"The goal of scholasticism, in the tradition forged by Saint Thomas Aquinas, was to develop a body of logic and philosophic thought built on a Catholic understanding of the world, including an emphasis on natural law. This body of thought sought to address a wide number of scientific and social problems. This ambitious project provided an opportunity for Scholastic theorists to explore areas now classified as economic, including property, trade, money, interest, prices, and wealth creation. The Scholastics agreed, in line with Catholic social teaching, generally, that the way to understand economics was by reflecting on the preferences, purposes, outlook, and intentions of economic actors themselves and observing how they impress themselves on a physical world of limited resources. This approach differs from that of the Greeks, who began their analysis from the “things” that the economy produced. The Scholastics, being proto-personalists, and in another sense, even proto-phenomenologists, offer a foundation for economic science that begins with an analysis of human action and human nature. From this foundation in human cognition, Thomist economic thought became progressively liberal and refined through the centuries, culminating in the sixteenth-century School of Salamanca in Spain, a primary center of learning and commerce.

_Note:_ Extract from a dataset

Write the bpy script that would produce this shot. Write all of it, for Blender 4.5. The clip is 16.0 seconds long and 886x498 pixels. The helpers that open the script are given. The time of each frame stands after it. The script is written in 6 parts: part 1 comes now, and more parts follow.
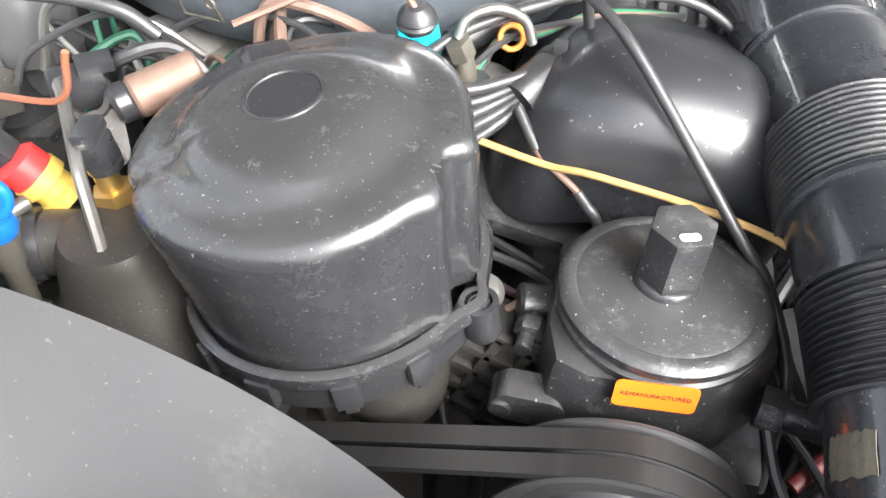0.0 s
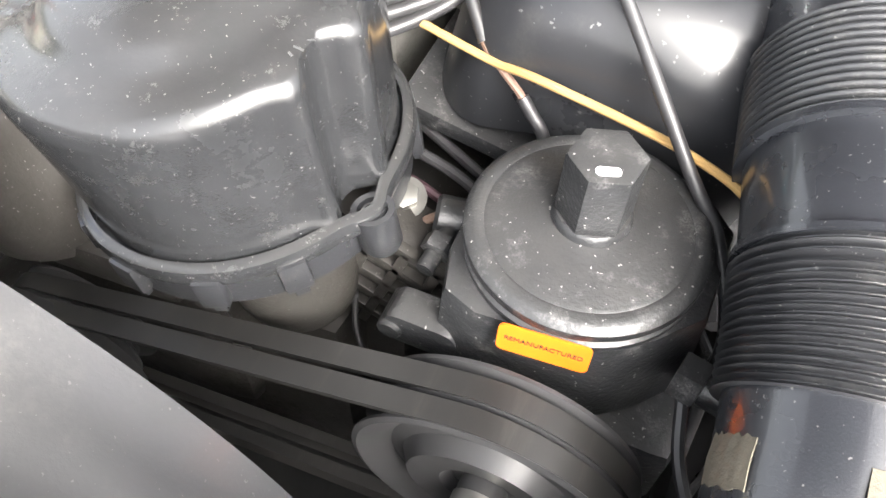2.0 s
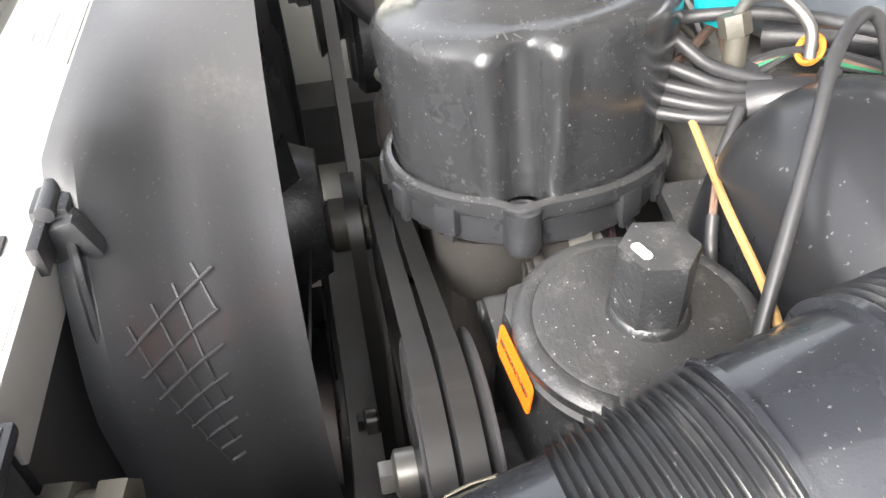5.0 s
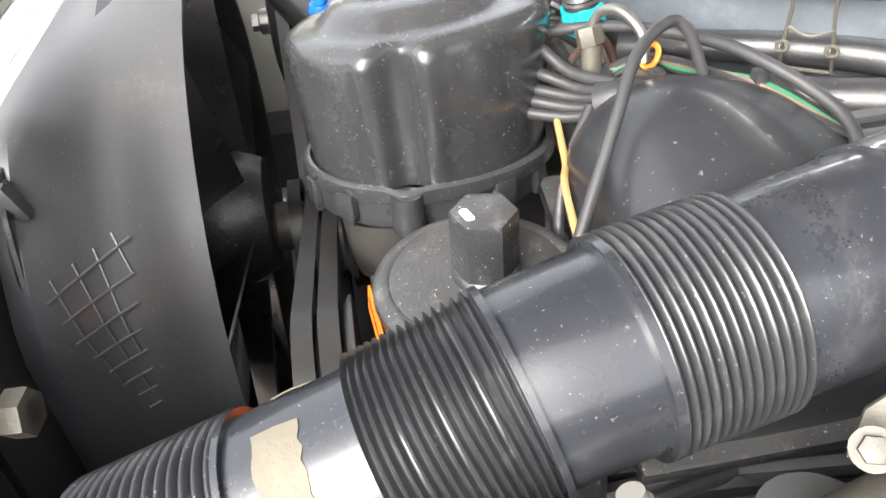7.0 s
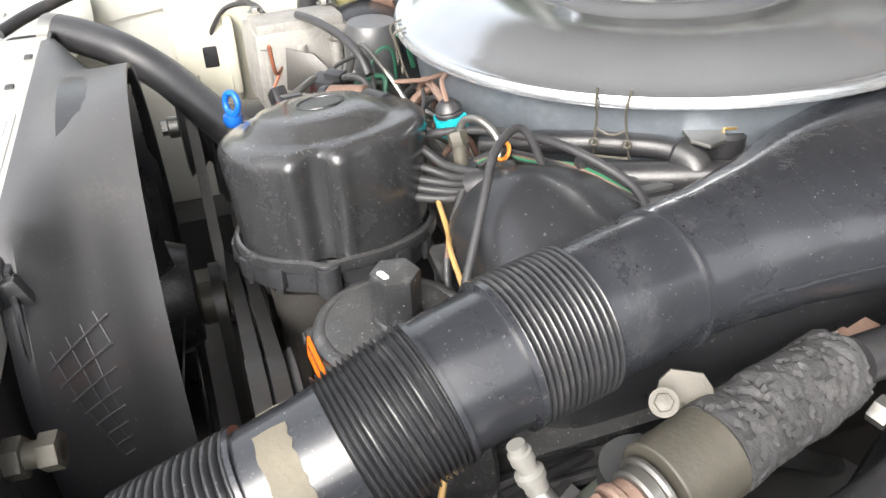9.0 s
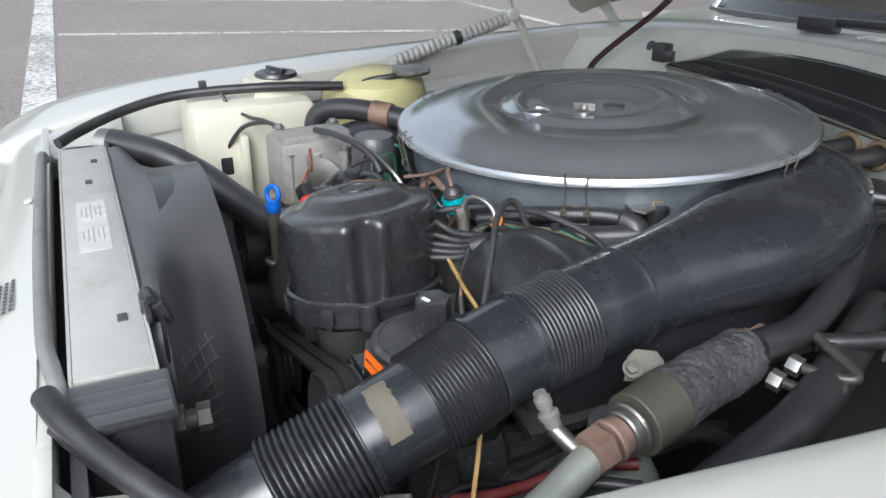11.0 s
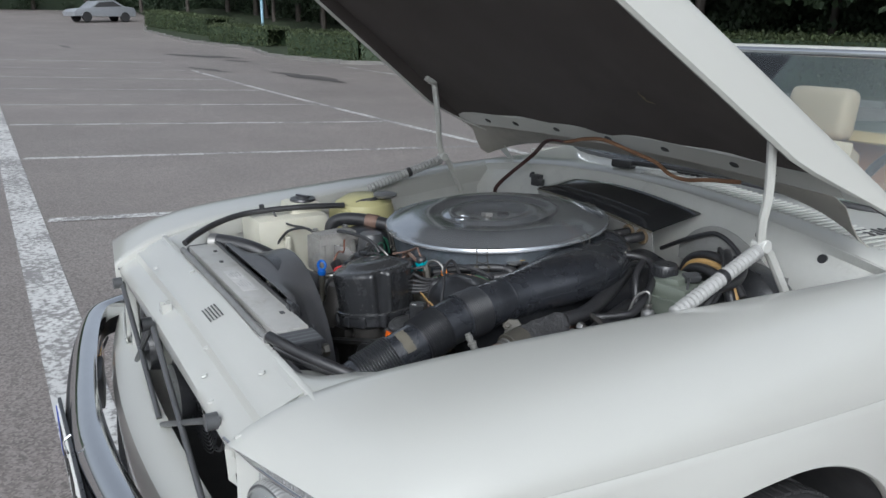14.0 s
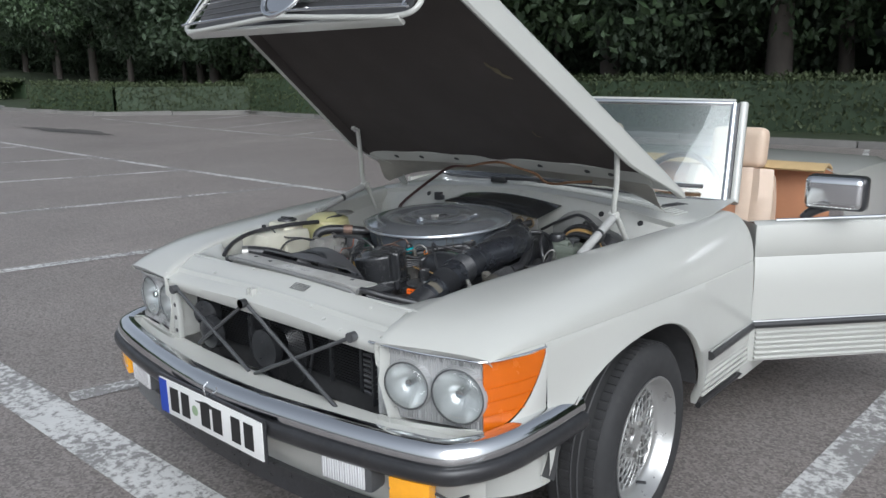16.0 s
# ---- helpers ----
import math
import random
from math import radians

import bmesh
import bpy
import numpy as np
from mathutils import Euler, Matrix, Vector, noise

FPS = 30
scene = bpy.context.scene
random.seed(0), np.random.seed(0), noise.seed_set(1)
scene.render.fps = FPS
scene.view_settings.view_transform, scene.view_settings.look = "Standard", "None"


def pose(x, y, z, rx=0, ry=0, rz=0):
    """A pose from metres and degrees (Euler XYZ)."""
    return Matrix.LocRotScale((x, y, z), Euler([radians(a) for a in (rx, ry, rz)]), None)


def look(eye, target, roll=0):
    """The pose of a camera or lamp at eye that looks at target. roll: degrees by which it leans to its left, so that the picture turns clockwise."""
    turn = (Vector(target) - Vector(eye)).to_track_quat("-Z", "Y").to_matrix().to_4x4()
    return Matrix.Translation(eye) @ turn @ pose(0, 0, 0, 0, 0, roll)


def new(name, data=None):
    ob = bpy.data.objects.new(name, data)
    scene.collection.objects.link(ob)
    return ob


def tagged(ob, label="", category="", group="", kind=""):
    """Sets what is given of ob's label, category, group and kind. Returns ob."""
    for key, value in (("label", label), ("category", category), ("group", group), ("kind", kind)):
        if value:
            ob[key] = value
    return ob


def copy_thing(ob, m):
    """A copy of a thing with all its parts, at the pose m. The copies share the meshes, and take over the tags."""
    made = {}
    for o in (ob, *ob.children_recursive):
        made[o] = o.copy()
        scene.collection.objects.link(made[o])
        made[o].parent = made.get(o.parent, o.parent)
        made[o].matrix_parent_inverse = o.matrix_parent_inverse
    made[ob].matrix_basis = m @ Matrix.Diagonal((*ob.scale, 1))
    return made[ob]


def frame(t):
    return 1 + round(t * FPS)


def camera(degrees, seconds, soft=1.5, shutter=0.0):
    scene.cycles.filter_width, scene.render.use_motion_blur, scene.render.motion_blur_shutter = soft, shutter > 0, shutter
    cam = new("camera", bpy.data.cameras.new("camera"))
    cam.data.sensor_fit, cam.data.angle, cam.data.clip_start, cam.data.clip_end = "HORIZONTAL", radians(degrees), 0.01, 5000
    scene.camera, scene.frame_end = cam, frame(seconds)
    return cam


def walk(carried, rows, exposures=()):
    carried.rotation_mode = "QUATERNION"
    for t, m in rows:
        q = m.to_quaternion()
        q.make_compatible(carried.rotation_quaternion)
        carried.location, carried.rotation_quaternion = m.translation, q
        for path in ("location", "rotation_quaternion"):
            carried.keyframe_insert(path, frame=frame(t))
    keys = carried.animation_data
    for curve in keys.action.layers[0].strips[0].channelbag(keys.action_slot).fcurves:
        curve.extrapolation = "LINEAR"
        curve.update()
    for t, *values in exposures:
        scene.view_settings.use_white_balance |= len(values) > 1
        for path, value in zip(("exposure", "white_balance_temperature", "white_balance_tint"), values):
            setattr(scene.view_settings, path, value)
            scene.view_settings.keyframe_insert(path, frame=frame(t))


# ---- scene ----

The history of Scholastic economics begins with the Franciscan San Bernardino of Siena (1380-1444), who raised the status of businessmen to a higher moral plateau than had previous theorists. The transitional figure from Bernardino to the Late Scholastics is Thomas De Vio, Cardinal Cajetan (1468-1534) who spelled out what was then the state-of-the-art in monetary theory. From Cardinal Cajetan’s Italy, the torch passed to Salamanca and to the Dominican founder of Salamancan economics, Francisco de Vitoria (1485-1546). Like other Scholastics, Vitoria viewed the “just price” as the common market price.3
Dominican student Domingo de Soto (1494-1560), for example, said “the price of goods is not determined by their nature but by the measure in which they serve the needs of mankind.”4 He also regarded it as a “natural right” that a man can “donate or transfer the things he legally owns in any way he wants.”5 Martin de Azpilcueta Navarrus (1493-1586) even developed a clear and logical refutation of all price controls in the form of either ceilings or floors, and an equally clear theory that the value of money is inversely related to the amount available in the economy.6
The middle generation of Salamancans include such thinkers as Covarrubias y Leiva (1512-77),7 Tomas de Mercado (d.1585),8 and Francisco Garcia.9 The late generation of Salamancans was led by the Dominican Baqez de Mondragon (1527-1604), a friend and confessor of Saint Theresa of Avila.10 We can also include Luis de Molina, Francisco Suarez (1548-1617),11 Juan de Mariana (1536-1624),12 Leonard Lessius (1554-1623),13 and Cardinal Juan de Lugo (1583-1660).
In all, the School of Salamanca phenomenon represents a major episode in the history of economic thought. It forged the beginnings of a tradition of economic theory that deserves closer study. Joseph Schumpeter, in his History of Economic Analysis, observes that “it is within their systems of moral theology and law that economics gained definite if not separate existence, and it is they who come nearer than does any other group to having been the ‘founders’ of scientific economics.”14
The link between the Late Scholastics and the late-nineteenth-century Austrian School is the theory of economic value. The value of any good, or service by implication, resides not in the objective qualities of the good itself but, rather, in how people personally regard the good. That is, economic value derives from individual impressions and intentions and is, ultimately, subjective.
Understanding economic value as intrinsic to the thinking and acting person necessarily precludes the idea that outside parties, including governments, can better impose prices and plans than those intended by individual economic actors themselves. The economy “works” so long as people’s individual intentions are allowed to be realized in the course of enterprise and exchange, and without third-party intervention designed to impose new values and priorities.
By placing the locus of analysis on the individual human mind and rejecting utopian fantasies of transforming the natural law to accommodate another view, the Late Scholastics created an economics that is both theocentric and anthropocentric. Economics, like all worldly philosophy, must center on God because the world is God’s creation and the individual is created in God’s image; likewise, man’s creative intentions and purpose, to an extent, reflect the creative intentions of God Himself.
This way of approaching value is personalist in the best sense of the term. We see the themes of the Early Scholastics later echoed in the writings of John Paul II on the human person. The Scholastics, as does John Paul, do not attempt to address economics prior to anthropology. As John Paul’s Christian Personalism utilizes a “bottom-up” anthropology–beginning with concrete human experience and culminating with reflection on the persons of the Trinity–so, too, does Scholastic economics employ a “bottom-up” methodology that begins with an understanding of human need and desire.
A community of enterprise made up of acting individuals does not result from a mysterious design imposed from the outside; it results from acting individuals spontaneously impressing their values on the material world and cooperating to improve the world around them. An attempt by the sovereign to upset this natural order of enterprise overrides the intentions of actors, generates imbalances, and violates justice."What we have now is a neo-merchantilist debt based economy not capitialism and it is unjust to its core.